Povo Caprichoso se reinventa para superar pandemia e a maior enchente da história

No lugar das cores, do brilho e da alegria de junho, Parintins inicia o mês mais festivo do ano em silêncio, com cautela e esperança de dias melhores. A capital nacional do boi-bumbá, pelo segundo ano consecutivo, não realizará o seu tradicional festival folclórico, em virtude da pandemia de covid-19. Do lado azul dessa disputa, o povo do Boi Caprichoso enfrenta outro percalço, a maior enchente já registrada na história, com ruas e casas submersas pelas águas do Rio Amazonas.

Os torcedores do boi negro da cidade são os mais atingidos pelo fenômeno anual da subida das águas. Nos bairros tradicionais, que formam o reduto azul e branco, como Francesa e Palmares, milhares de moradores têm suas residências e comércios invadidos pelas águas. O diretor comercial do Boi Caprichoso, Leandro Carvalho, possui um empreendimento que foi tomado pela enchente.

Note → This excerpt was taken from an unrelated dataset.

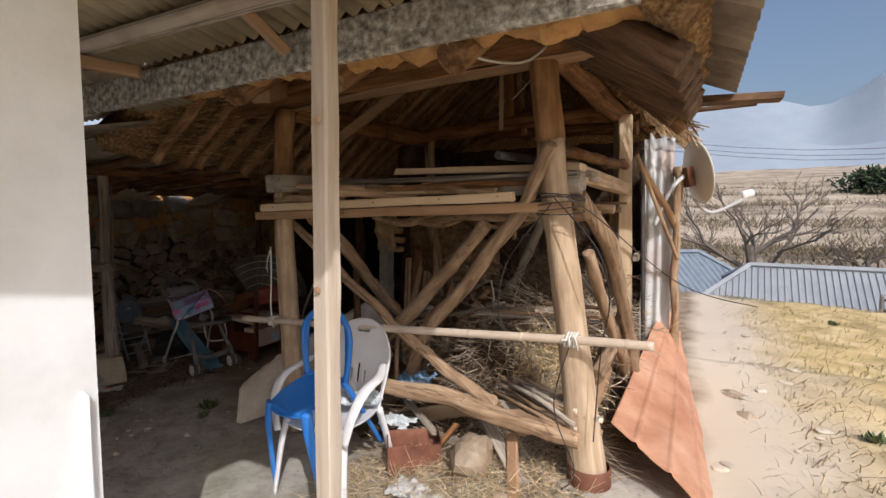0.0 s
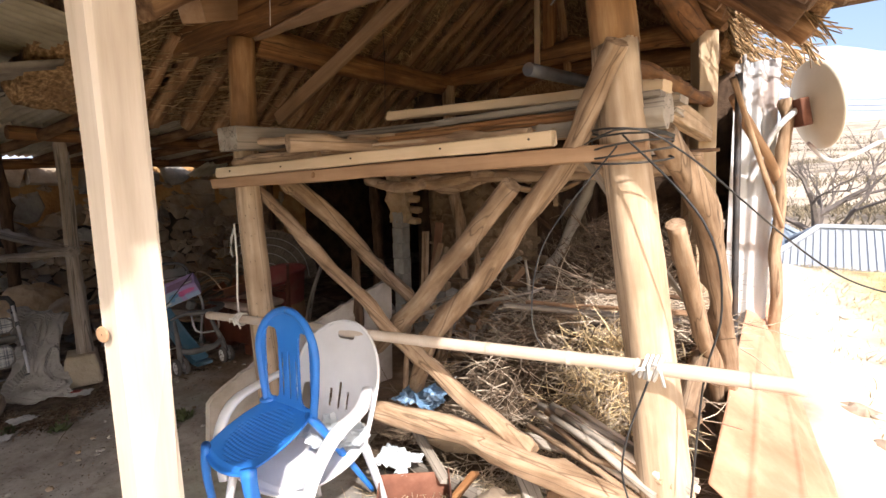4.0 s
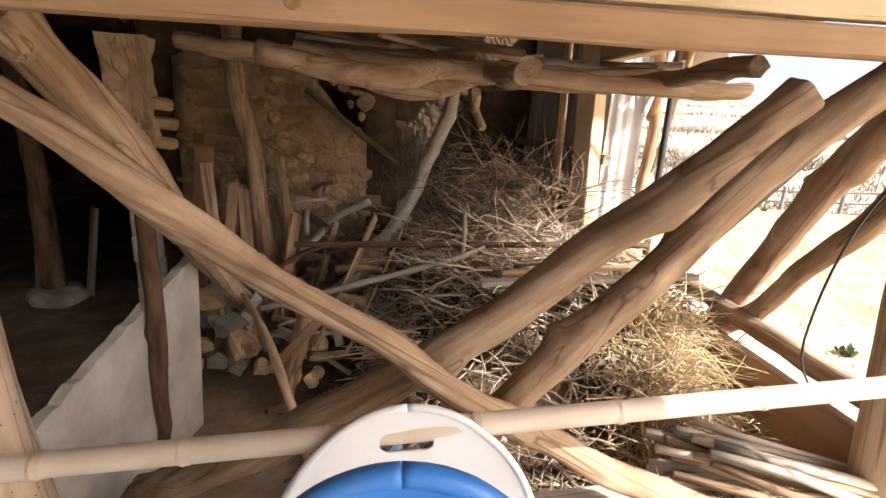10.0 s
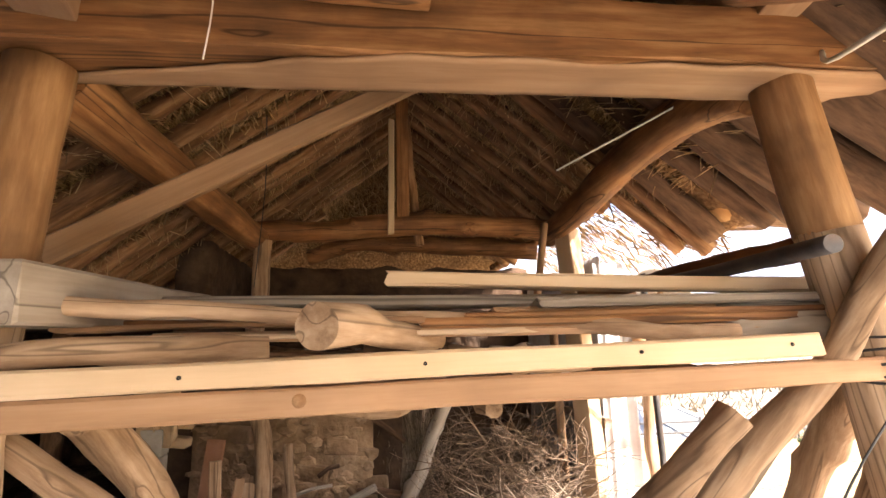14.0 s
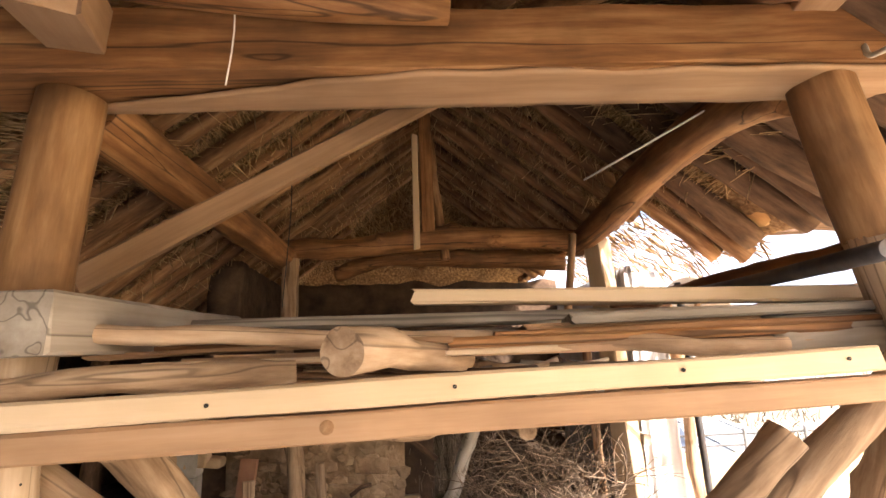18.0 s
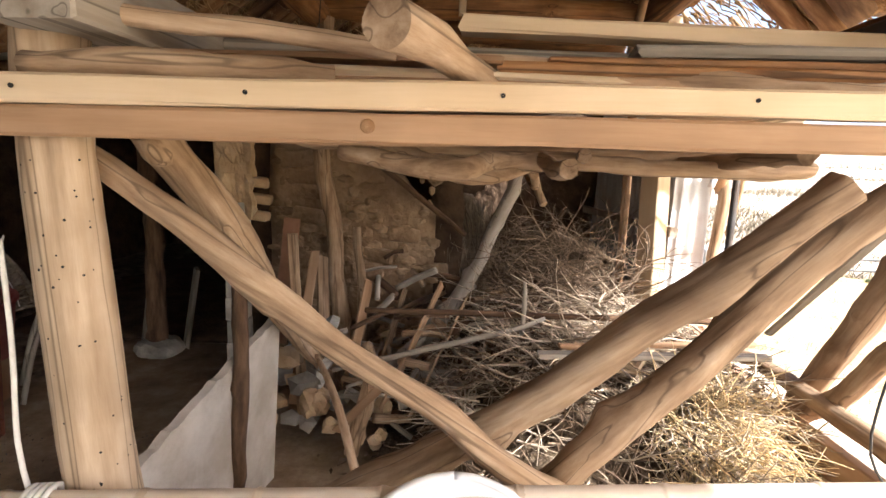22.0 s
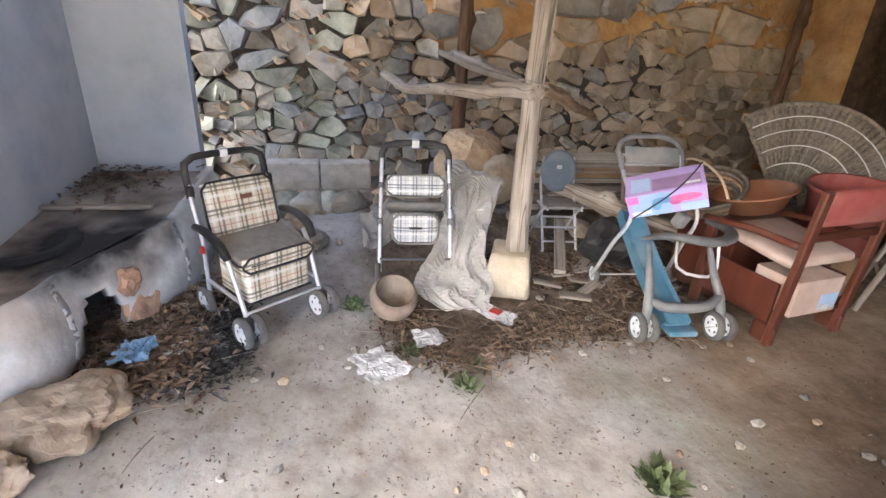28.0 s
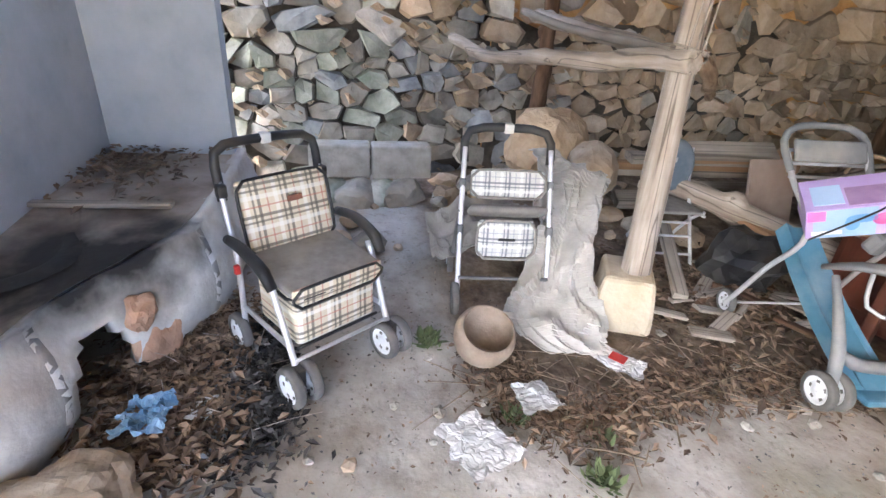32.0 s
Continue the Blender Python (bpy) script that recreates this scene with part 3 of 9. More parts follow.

“A gente já tinha planejado alavancar nosso negócio, conseguimos até contratar duas pessoas, mas veio essa enchente e infelizmente derrubou nossos planos, nossas vendas caíram setenta a oitenta por cento. Atrapalhou até mesmo nossa vontade de estar mais próximo do nosso boi, pois nesse período nós já estaríamos na correria para o festival”, explica.

O vice-presidente do bumbá, Karu Carvalho, relembra a infância na Lagoa da Francesa, que atualmente transborda em uma das principais vias de Parintins, a Avenida Amazonas. “Aqui era o quintal de casa, nosso lugar de encontro com os amigos, e foi aqui que enfrentamos diversas vezes a subida das águas. Neste pedaço de Parintins surgiu grandes artistas do nosso festival”, comenta.

O presidente do Boi Caprichoso, Jender Lobato, reforça que o povo azul de Parintins é sempre o mais afetado pela enchente. “O boi contrário fala que eles são os mais prejudicados, mas a gente sabe que independente da subida do rio ser grande ou não, somos nós aqui, nossas famílias que sentem mais o impacto desse fenômeno. Só no Beco Submarino, na Francesa, são dezenas de famílias que passam pelo menos dois meses com seus lares submersos”, destaca.

Pandemia

No ano passado, após o cancelamento do Festival Folclórico de Parintins, havia a expectativa de que em 2021 a festa pudesse ser novamente realizada, mas por conta da segunda onda da pandemia e na iminência de uma terceira, o maior evento cultural do Amazonas foi outra vez anulado. O trade turístico da cidade amarga a segunda temporada sem lucros, e nesse contexto a classe artística, que depende da festa para sobrevier, também é duramente afetada.

O artista plástico Alcenildo Silva, o popular Tristeza, lamenta o cenário imposto pela covid-19. “Esse vírus acabou com a gente, nós deixamos de trabalhar e ganhar nosso sustento. A gente tenta como pode se reinventar, eu mesmo comecei a prestar serviço como pedreiro e agora faço salgados para vender em frente à minha casa, mas nada se compara às oportunidades que nós temos durante a temporada do festival”, detalha.

A torcedora Christiane Ferreira relembra os amigos que fez na fila do Bumbódromo e lamenta o fato de não poder reencontrá-los pelo segundo ano seguido. “As amizades que construir nos festivais eu levo comigo para vida, são pessoas de cidades vizinhas, de outros estados que durante três dias viram parte de nossa família. Eu jamais imaginei entrar um dia no Bumbódromo, no mês de junho, e encontrá-lo assim em silêncio, um verdadeiro deserto”, lamenta.

Jender Lobato ressalta que o futuro do festival depende agora da vacinação contra a covid-19. “É realmente muito frustrante chegar no meu segundo ano como presidente e não poder colocar o boi na arena do Bumbódromo, mas eu busco sempre sabedoria para compreender que se trata de um esforço necessário para que possamos em breve reviver grandes momentos e escrever novas páginas de vitória na história do Caprichoso”, enfatiza.